Their goals are to use funding to bring their product to market and to introduce it to the world.
“Response has been positive. We have crossed 100 supporters on our Daycause campaign. This translates to more than 66,000 social reach. We hope to continue to grow this momentum,” Dylan shared.
He said that there were “no specific crowdfunding stories that inspired [them]” but “collectively, all successful campaigns” are because they are proof that we can use “technology and crowdfunding to turn dreams into reality”.
Once they have successfully achieved their crowdfunding goal and wrapped up the campaign, Dylan promised that they will prioritise fulfilling backers’ orders and continue to collect feedback.
Dylan thinks it is “extremely important” for companies like them to find a mentor or a guide.
“We could be designing something really beautiful but it may turn out to be not feasible due to certain physical limitations of materials, etc.,” he said.

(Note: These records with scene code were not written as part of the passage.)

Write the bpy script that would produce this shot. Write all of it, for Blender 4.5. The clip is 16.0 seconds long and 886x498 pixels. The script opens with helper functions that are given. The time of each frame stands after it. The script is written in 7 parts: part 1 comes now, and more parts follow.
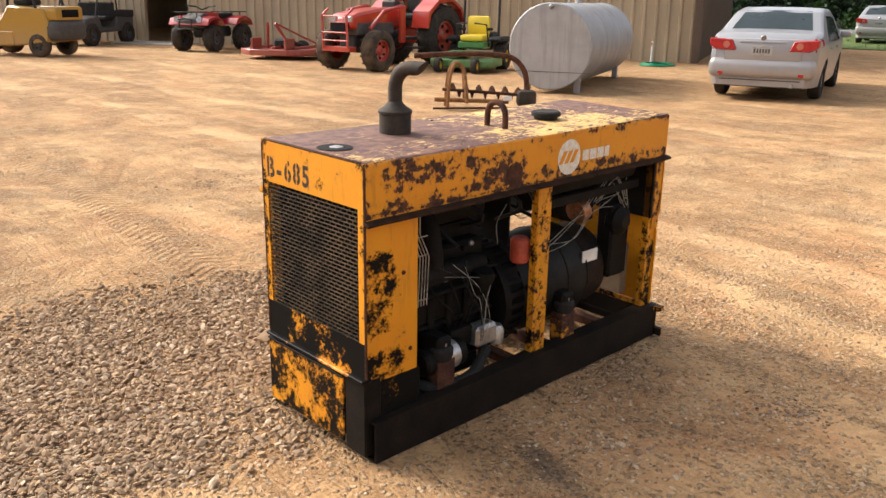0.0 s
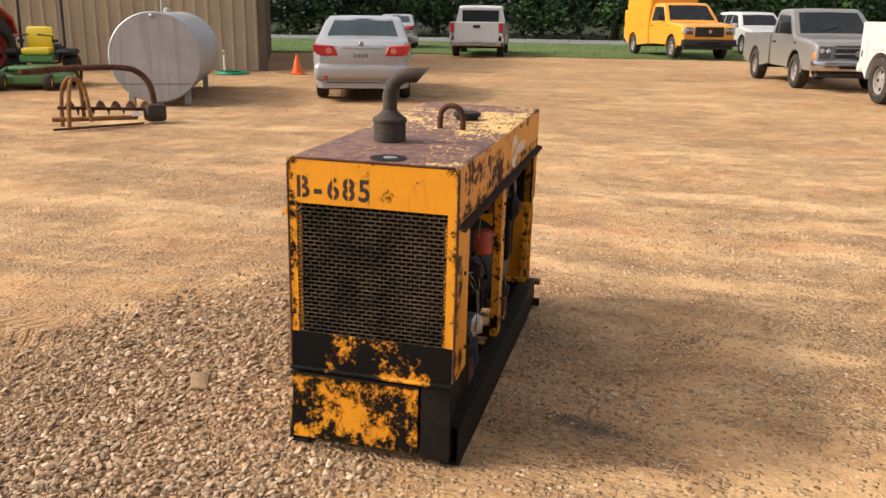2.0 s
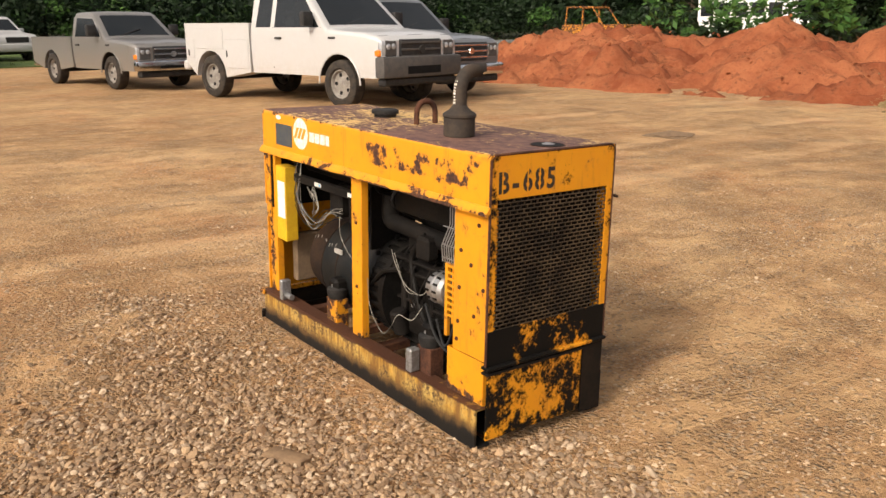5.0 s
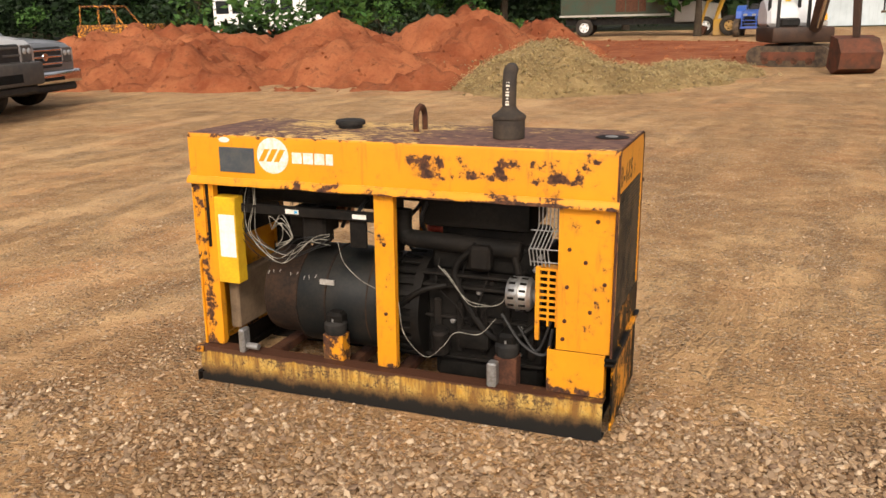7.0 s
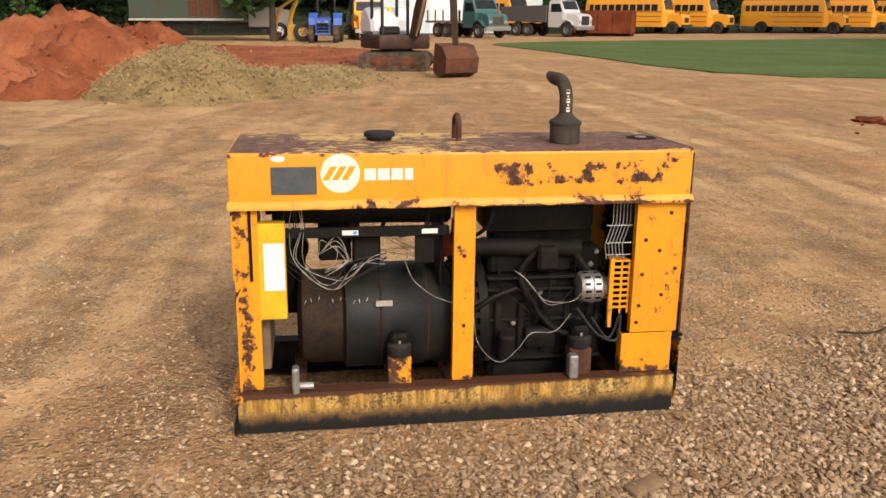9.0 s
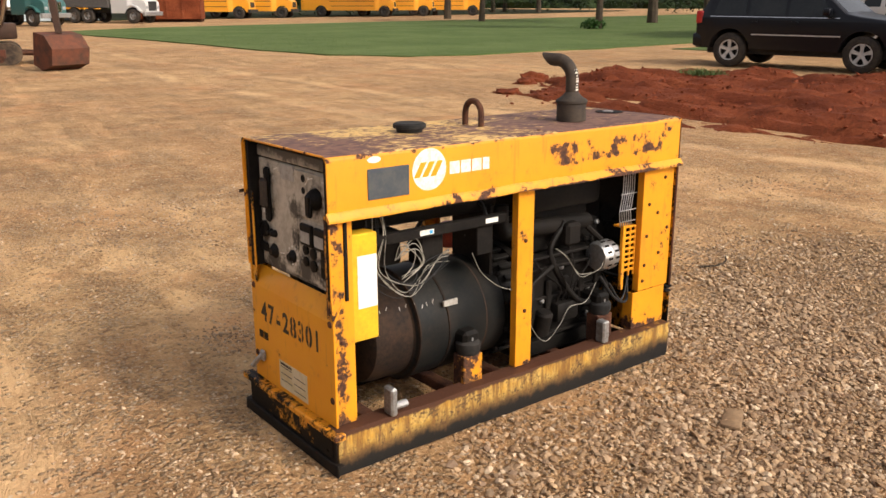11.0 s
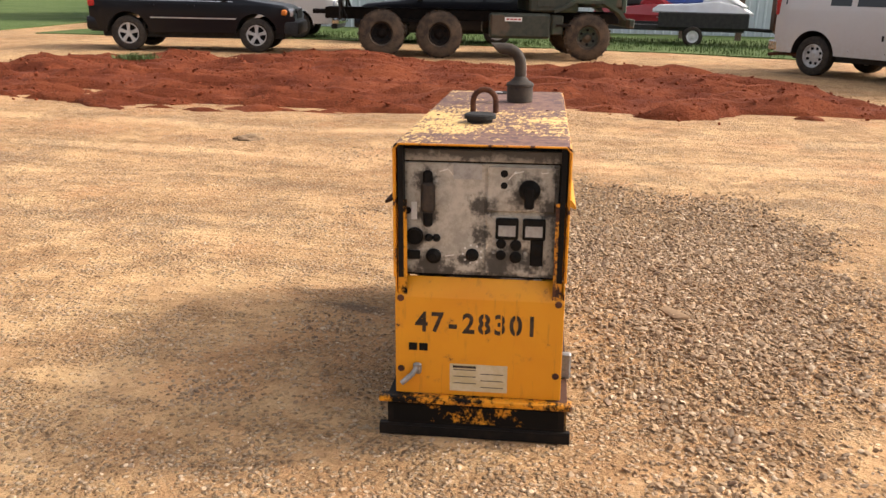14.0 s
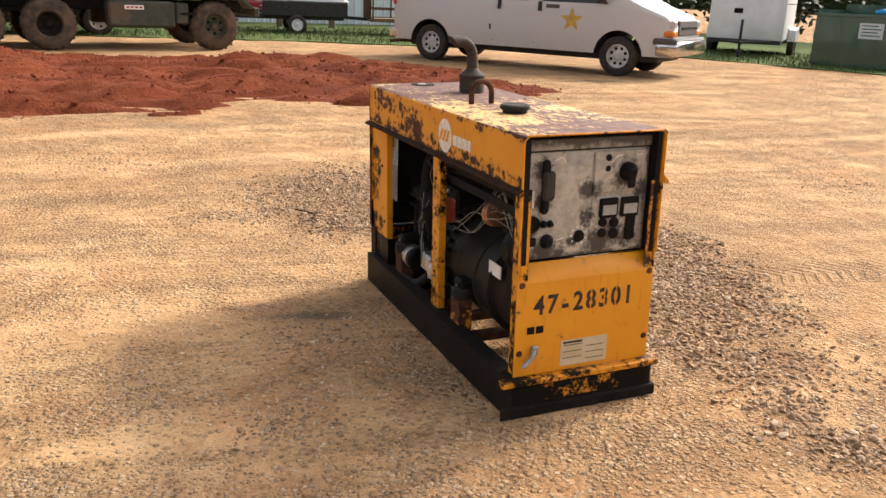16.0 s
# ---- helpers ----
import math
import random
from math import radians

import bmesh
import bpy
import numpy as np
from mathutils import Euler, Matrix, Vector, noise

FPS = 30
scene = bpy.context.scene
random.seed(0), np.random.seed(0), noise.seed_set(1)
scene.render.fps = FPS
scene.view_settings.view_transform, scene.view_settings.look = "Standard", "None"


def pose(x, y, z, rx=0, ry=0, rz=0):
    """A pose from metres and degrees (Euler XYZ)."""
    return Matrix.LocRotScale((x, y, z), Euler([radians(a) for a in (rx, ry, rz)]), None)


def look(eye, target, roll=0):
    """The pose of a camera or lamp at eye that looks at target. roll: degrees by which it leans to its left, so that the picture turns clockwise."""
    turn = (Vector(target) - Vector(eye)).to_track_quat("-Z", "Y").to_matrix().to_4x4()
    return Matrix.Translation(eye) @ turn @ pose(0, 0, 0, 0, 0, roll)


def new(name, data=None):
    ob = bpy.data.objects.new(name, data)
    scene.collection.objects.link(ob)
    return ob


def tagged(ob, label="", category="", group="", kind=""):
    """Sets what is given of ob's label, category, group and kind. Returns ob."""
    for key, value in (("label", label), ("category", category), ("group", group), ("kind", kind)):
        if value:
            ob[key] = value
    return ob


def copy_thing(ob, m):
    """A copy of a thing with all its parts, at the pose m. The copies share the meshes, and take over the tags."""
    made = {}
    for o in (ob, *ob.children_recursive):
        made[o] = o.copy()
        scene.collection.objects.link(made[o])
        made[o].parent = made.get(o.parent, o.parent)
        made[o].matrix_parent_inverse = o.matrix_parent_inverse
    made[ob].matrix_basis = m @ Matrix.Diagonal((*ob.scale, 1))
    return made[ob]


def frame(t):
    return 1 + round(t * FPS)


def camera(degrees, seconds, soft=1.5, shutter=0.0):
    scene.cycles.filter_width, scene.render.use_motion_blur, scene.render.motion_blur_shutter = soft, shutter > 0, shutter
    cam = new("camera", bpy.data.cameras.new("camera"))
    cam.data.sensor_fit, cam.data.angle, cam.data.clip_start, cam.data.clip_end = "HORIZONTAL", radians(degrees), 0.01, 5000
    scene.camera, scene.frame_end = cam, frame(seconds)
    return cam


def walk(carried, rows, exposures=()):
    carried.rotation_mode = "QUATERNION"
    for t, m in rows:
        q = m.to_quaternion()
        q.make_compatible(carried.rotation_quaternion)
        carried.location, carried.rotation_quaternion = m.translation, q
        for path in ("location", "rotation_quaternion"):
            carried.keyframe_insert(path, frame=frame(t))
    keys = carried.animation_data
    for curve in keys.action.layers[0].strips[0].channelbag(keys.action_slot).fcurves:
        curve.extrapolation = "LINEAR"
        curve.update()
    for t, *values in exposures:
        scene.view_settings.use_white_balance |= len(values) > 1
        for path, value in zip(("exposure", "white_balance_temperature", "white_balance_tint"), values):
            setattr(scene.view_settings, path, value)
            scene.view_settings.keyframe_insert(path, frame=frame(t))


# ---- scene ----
cam = camera(55.3, 16.0)
PATH = [
    (0, (-2.303, -2.171, 1.431), (-0.976, -0.785, 0.867), 0.8),
    (0.5, (-2.502, -1.902, 1.398), (-0.994, -0.712, 0.841), 0.4),
    (1, (-2.79, -1.596, 1.396), (-1.125, -0.649, 0.823), 0.5),
    (1.5, (-3.055, -1.254, 1.407), (-1.27, -0.546, 0.848), 0.4),
    (2, (-3.19, -0.826, 1.406), (-1.321, -0.35, 0.875), 0.7),
    (2.5, (-3.323, -0.357, 1.395), (-1.404, -0.192, 0.856), 0.4),
    (3, (-3.356, 0.141, 1.379), (-1.435, 0.037, 0.832), 0.7),
    (3.5, (-3.367, 0.63, 1.387), (-1.475, 0.266, 0.854), 0.2),
    (4, (-3.179, 1.039, 1.372), (-1.358, 0.402, 0.845), -0.3),
    (4.5, (-2.996, 1.498, 1.366), (-1.29, 0.594, 0.846), -0.2),
    (7, (-1.206, 2.915, 1.406), (-0.52, 1.115, 0.871), -1.4),
    (7.5, (-0.772, 3.018, 1.388), (-0.327, 1.144, 0.848), -1.1),
    (8, (-0.326, 3.14, 1.407), (-0.134, 1.224, 0.866), -0.2),
    (8.5, (0.103, 3.187, 1.424), (0.048, 1.263, 0.88), -0.1),
    (9, (0.54, 3.087, 1.44), (0.241, 1.183, 0.904), 0.2),
    (11.5, (2.362, 2.07, 1.427), (0.975, 0.746, 0.857), 0.1),
    (12, (2.702, 1.747, 1.446), (1.132, 0.646, 0.879), 0.0),
    (12.5, (2.89, 1.374, 1.432), (1.197, 0.483, 0.85), -0.7),
    (13, (3.153, 1.004, 1.446), (1.364, 0.333, 0.857), 0.1),
    (13.5, (3.294, 0.61, 1.452), (1.439, 0.155, 0.857), 1.0),
    (14, (3.363, 0.185, 1.452), (1.464, -0.029, 0.863), 1.3),
    (14.5, (3.452, -0.251, 1.478), (1.537, -0.215, 0.903), 1.4),
    (15, (3.381, -0.67, 1.456), (1.485, -0.408, 0.874), 1.8),
    (15.5, (3.345, -1.136, 1.45), (1.509, -0.596, 0.869), 2.2),
    (16, (3.171, -1.538, 1.425), (1.412, -0.788, 0.84), 2.4),
]
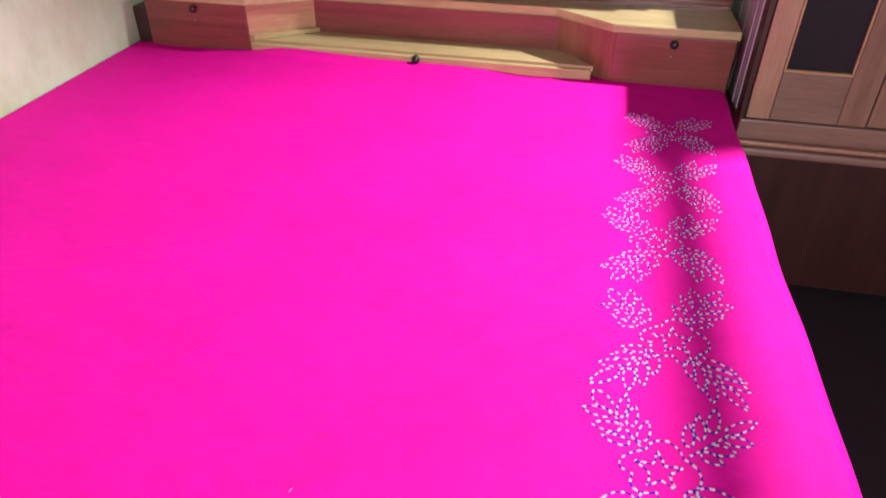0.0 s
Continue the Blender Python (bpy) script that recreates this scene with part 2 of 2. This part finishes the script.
def creases():
    rnd = random.Random(5)
    out = []
    for cx, cy, deg, ln, n in ((0.10, 0.33, 28, 0.09, 4), (0.16, 0.15, 75, 0.05, 1), (-0.10, 0.20, 12, 0.10, 5), (-0.32, 0.20, -30, 0.07, 3), (0.0, 0.05, 10, 0.09, 3), (0.22, 0.02, 60, 0.06, 1), (-0.55, 1.55, -8, 0.16, 4), (0.02, 1.6, -6, 0.1, 3), (-0.5, 0.8, 20, 0.3, 3), (-0.05, 0.30, -42, 0.05, 3), (-0.10, 0.07, -20, 0.08, 3), (0.42, 0.2, 70, 0.08, 3)):
        for _ in range(n):
            a = radians(deg + rnd.uniform(-9, 9))
            out.append((cx + rnd.uniform(-0.07, 0.07), cy + rnd.uniform(-0.05, 0.05), math.cos(a), math.sin(a), ln * rnd.uniform(0.6, 1.2), rnd.uniform(0.006, 0.012), rnd.uniform(0.0010, 0.0028)))
    # single sharper folds beside the embroidery
    for cx, cy, deg, ln, n in ((0.01, 0.284, 56, 0.023, 2), (-0.063, 0.173, 21, 0.02, 2), (-0.049, 0.175, 16, 0.032, 2), (-0.084, 0.128, 7, 0.02, 2), (0.094, 0.17, 66, 0.022, 2), (-0.032, 0.222, -21, 0.02, 2)):
        for k in range(n):
            a = radians(deg + 7 * k)
            out.append((cx - 0.006 * k, cy + 0.008 * k, math.cos(a), math.sin(a), ln, rnd.uniform(0.005, 0.008), rnd.uniform(0.0014, 0.0022)))
    return out


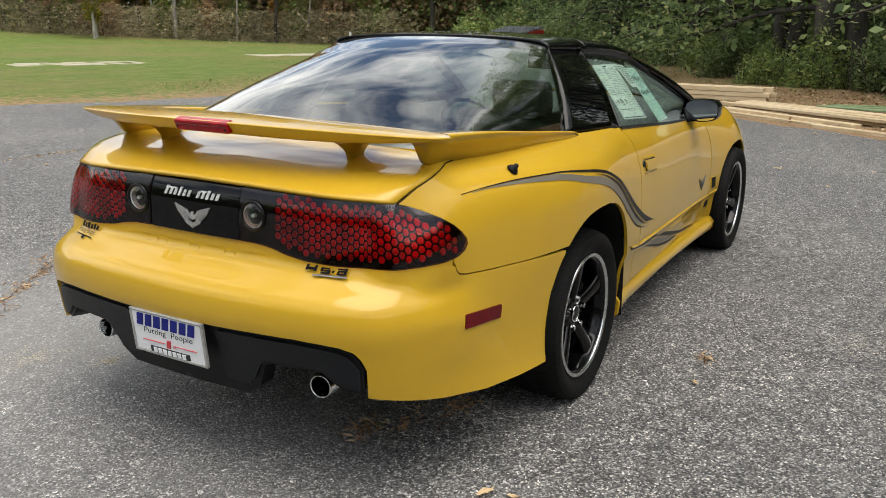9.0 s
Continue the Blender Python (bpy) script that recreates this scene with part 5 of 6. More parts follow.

“Therefore, leveraging on the knowledge of experts (our professors) was essential to understand the bounds we can work within to birth a product that is not only beautiful but also robust.”
“In my opinion, quality of a product is key to success for a business like ours (in PMDs). A single product failure could impact the brand severely,” he added.
He encourages aspiring entrepreneurs to consult experts and ensure “redundancies are in place” and recommends students interested in starting up to ask for advice since they can easily reach out to their professors on the campus.
Dylan revealed that they will eventually move away from the crowdfunding model and focus on selling their boards on their own e-commerce site and enter the retail space.
“We will be adding more modules in the future: different decks, motors and platforms. All modules will be backward compatible.”
At the moment, their current lineup of products only lets riders cruise and commute but they have plans to design decks and parts that will cater to riders who also want to do tricks with their e-skateboard.
“This is where the modular design really stands out above the rest. The ability to transform your E-board to your specific needs.”